I want to scrape a page of data (using the Python Scrapy library) without having to define each individual field on the page. Instead I want to dynamically generate fields using
This solution works with the exporters (scrapy crawl -t json -o output.json
):
import scrapy
class FlexibleItem(scrapy.Item):
def __setitem__(self, key, value):
if key not in self.fields:
self.fields[key] = scrapy.Field()
super(FlexibleItem, self).__setitem__(key, value)
EDIT: updated to work with latest Scrapy
This works with version 0.24 and also allows Items to work with Item Loaders:
import scrapy
from collections import defaultdict
class FlexibleItem(scrapy.Item):
fields = defaultdict(scrapy.Field)
def __setitem__(self, key, value):
# all keys are supported
self._values[key] = value
I know that my answer is late, but for those who still need a dynamic items using Scrapy (current version is 1), I created a repository on Github including an example.
Here you go
https://github.com/WilliamKinaan/ScrapyDynamicItems
The old method didn't work with item loaders and was complicating things unnecessarily. Here's a better way of achieving a flexible item:
from scrapy.item import BaseItem
from scrapy.contrib.loader import ItemLoader
class FlexibleItem(dict, BaseItem):
pass
if __name__ == '__main__':
item = FlexibleItem()
loader = ItemLoader(item)
loader.add_value('foo', 'bar')
loader.add_value('baz', 123)
loader.add_value('baz', 'test')
loader.add_value(None, {'abc': 'xyz', 'foo': 555})
print loader.load_item()
if 'meow' not in item:
print "it's not a cat!"
Result:
{'foo': ['bar', 555], 'baz': [123, 'test'], 'abc': ['xyz']} it's not a cat!
Okay, I've found a solution. It's a bit of "hack" but it works..

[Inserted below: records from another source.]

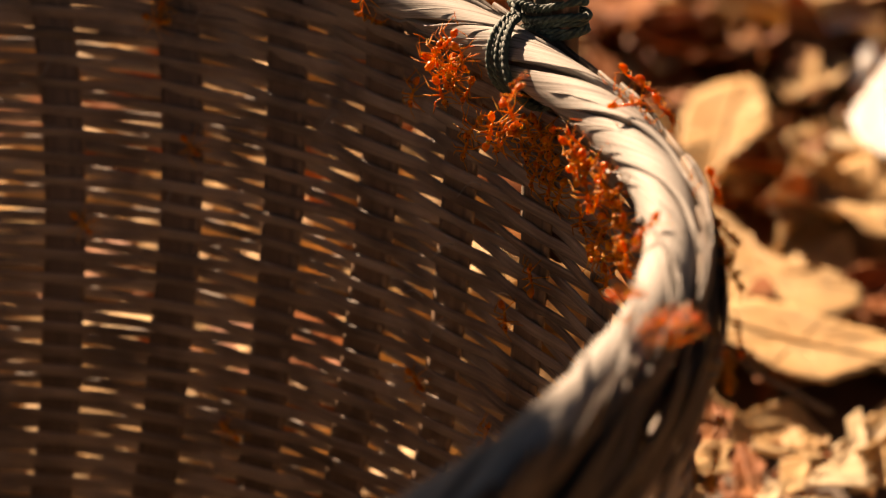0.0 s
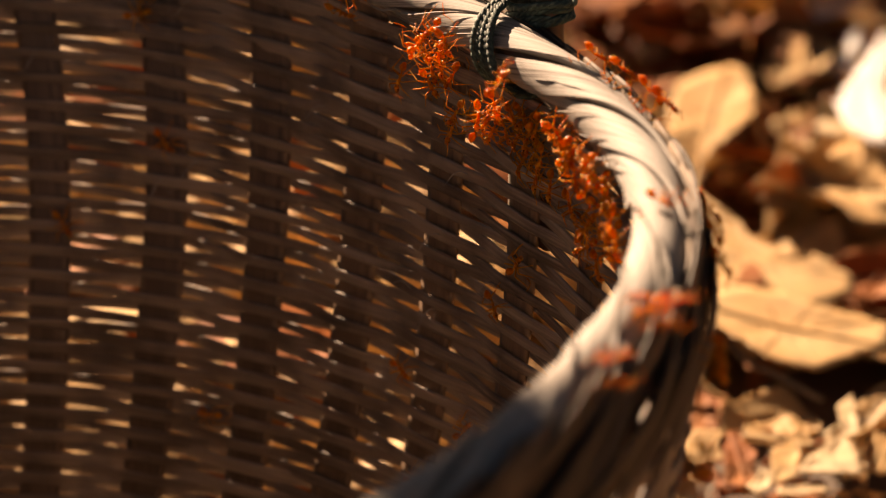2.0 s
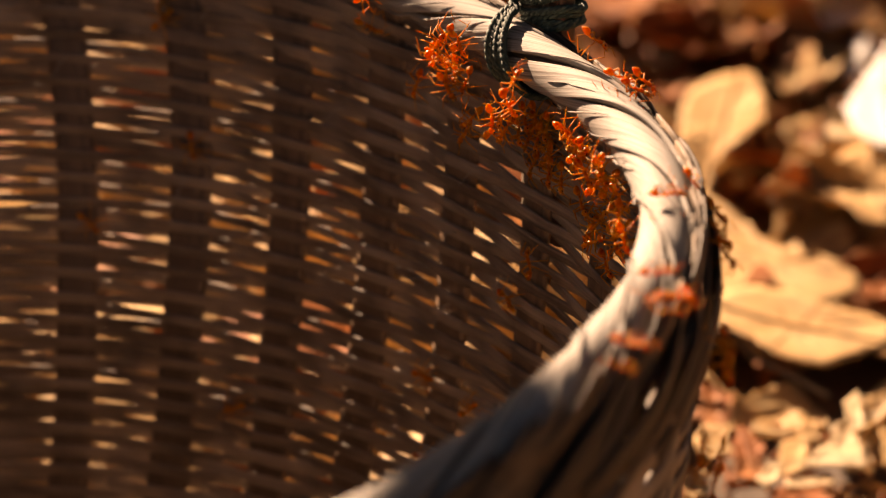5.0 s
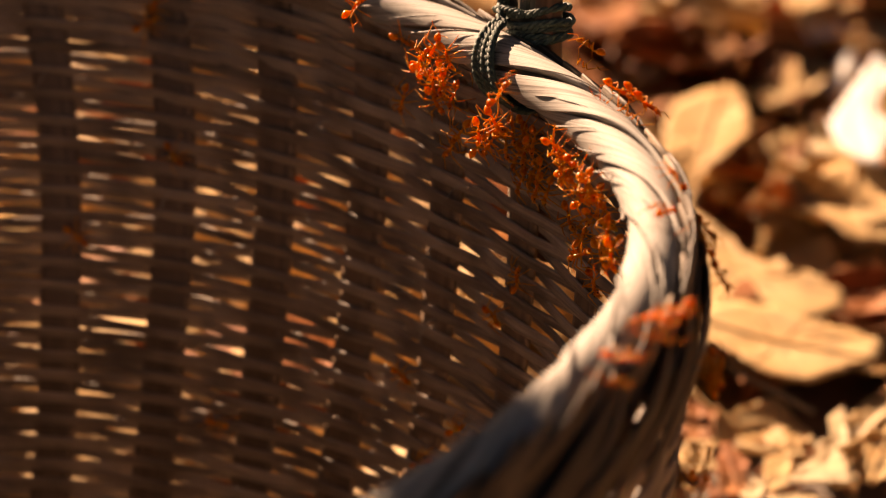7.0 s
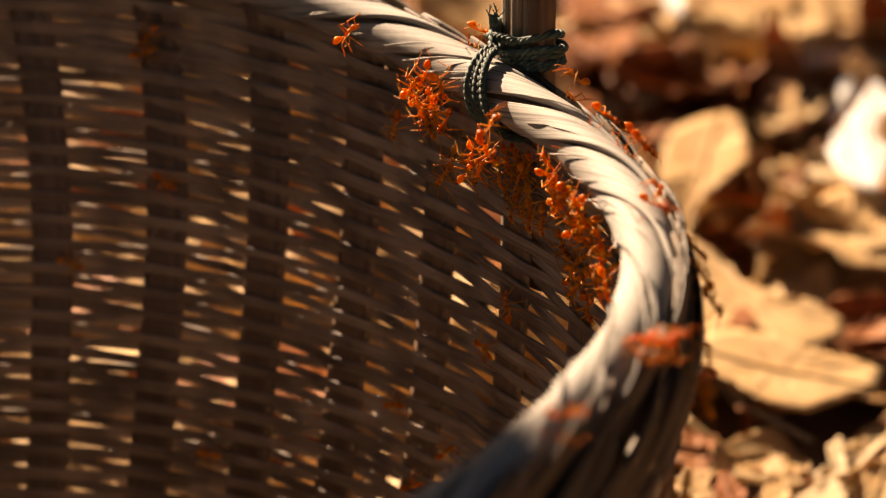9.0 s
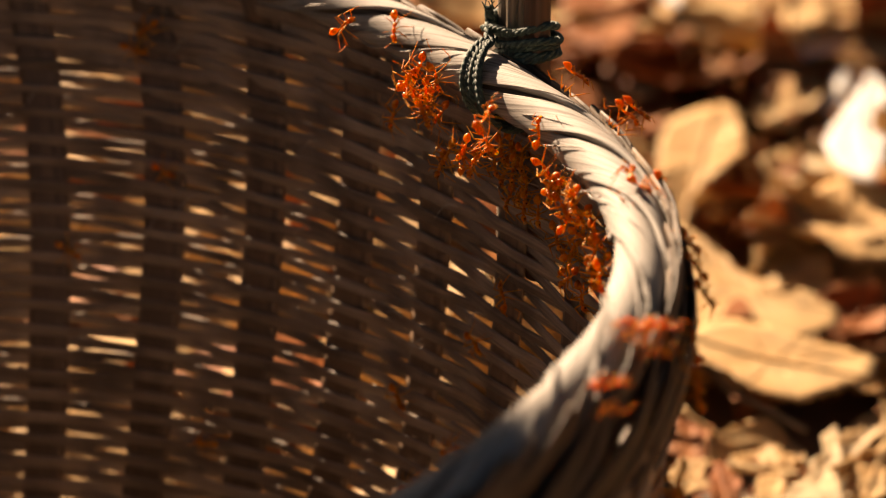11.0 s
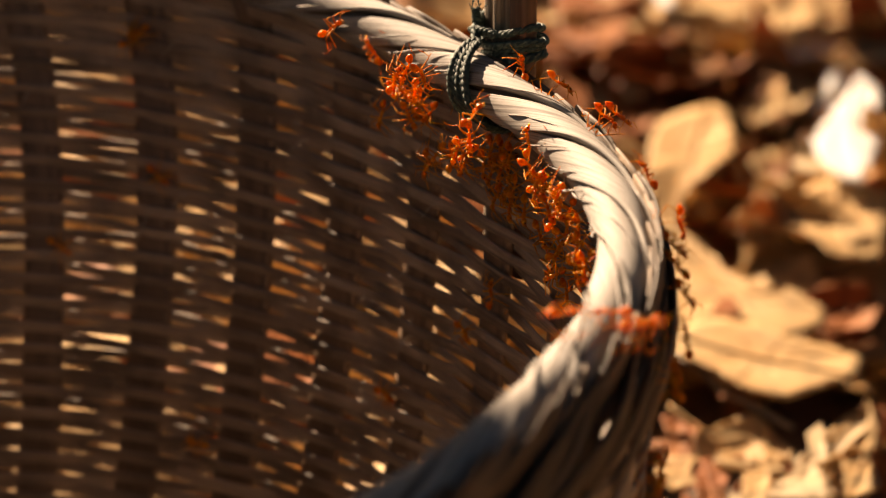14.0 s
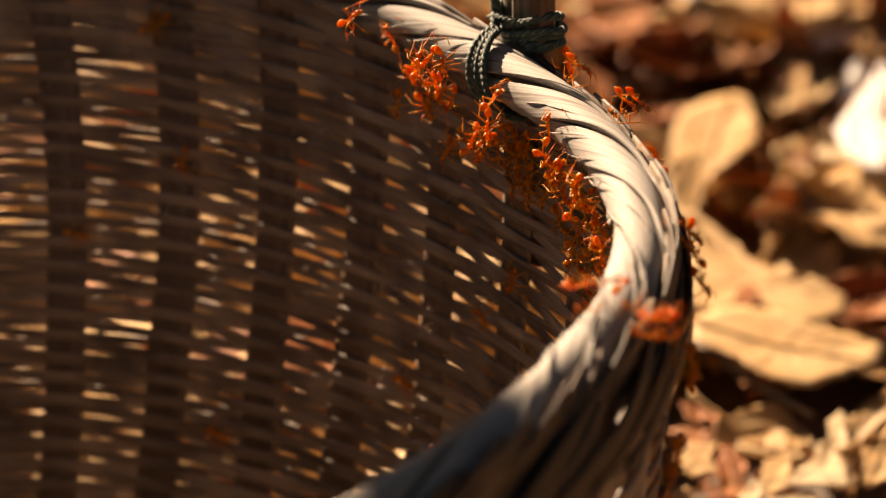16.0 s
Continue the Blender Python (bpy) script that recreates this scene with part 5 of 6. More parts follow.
    walk(one, [(0, pose(0.1604, 0.0461, 0.1733, 34, -62, -13)), (5.9, pose(0.1612, 0.0457, 0.1742, 48, -54, -30)), (7, pose(0.1604, 0.0468, 0.1740, 23, -65, -1)), (7.1, pose(0.1606, 0.0467, 0.1741, 34, -62, -13)), (9.7, pose(0.1604, 0.0469, 0.1737, 57, -44, -42)), (9.9, pose(0.1607, 0.0466, 0.1748, 45, -57, -26)), (12.4, pose(0.1607, 0.0465, 0.1744, 51, -52, -33)), (16, pose(0.1609, 0.0459, 0.1747, 49, -54, -31))])
    stir(one, False)
    one = ant("bright amber-orange weaver ant clinging below the rim")
    walk(one, [(0, pose(0.1606, 0.0423, 0.1707, -77, 17, 137)), (1.2, pose(0.1601, 0.0431, 0.1701, -76, 29, 140)), (1.9, pose(0.1599, 0.0429, 0.1703, -75, 33, 141)), (2.9, pose(0.1598, 0.0430, 0.1700, -75, 32, 141)), (6.9, pose(0.1592, 0.0439, 0.1706, -76, 29, 140)), (8.1, pose(0.1600, 0.0431, 0.1704, -67, 56, 152)), (11.5, pose(0.1595, 0.0432, 0.1701, -73, 43, 145)), (16, pose(0.1603, 0.0427, 0.1709, -76, 28, 140))])
    stir(one, False)
    one = ant("bright amber-orange weaver ant clinging below the rim")
    walk(one, [(0, pose(0.1634, 0.0359, 0.1738, 67, 44, -62)), (4, pose(0.1643, 0.0354, 0.1732, 63, 52, -67)), (5.8, pose(0.1633, 0.0364, 0.1737, 64, 51, -66)), (8.8, pose(0.1635, 0.0359, 0.1738, 68, 41, -60)), (10.2, pose(0.1641, 0.0358, 0.1738, 57, 59, -74)), (14.3, pose(0.1639, 0.0361, 0.1742, 65, 48, -64)), (15.3, pose(0.1644, 0.0353, 0.1745, 65, 49, -65)), (16, pose(0.1641, 0.0354, 0.1736, 70, 34, -57))])
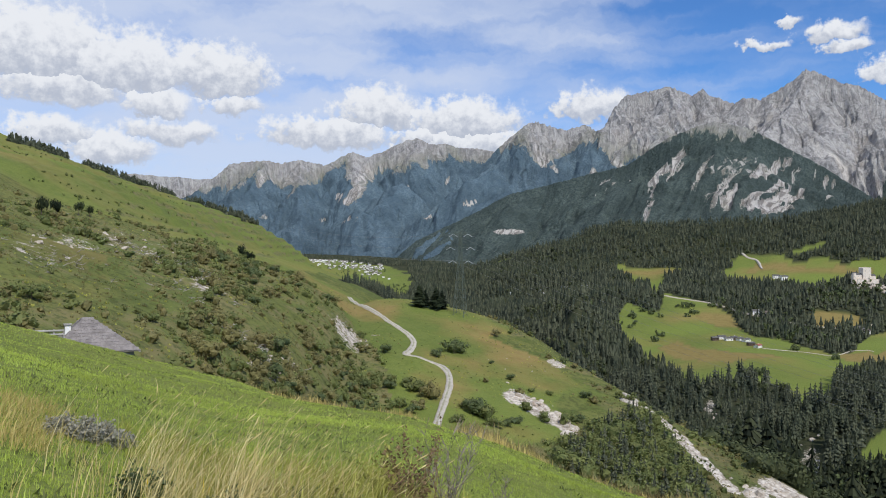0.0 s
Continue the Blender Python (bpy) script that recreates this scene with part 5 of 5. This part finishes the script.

A Scrapy Item stores the field names in a dict called fields
. When adding data to an Item it checks if the field exists, and if it doesn't it throws and error:
def __setitem__(self, key, value):
if key in self.fields:
self._values[key] = value
else:
raise KeyError("%s does not support field: %s" %\
(self.__class__.__name__, key))
What you can do is override this __setitem__
function to be less strict:
class FlexItem(Item):
def __setitem__(self, key, value):
if key not in self.fields:
self.fields[key] = Field()
self._values[key] = value
And there you go.
Now when you add data to an Item, if the item doesn't have that field defined, it will be added, and then the data will be added as normal.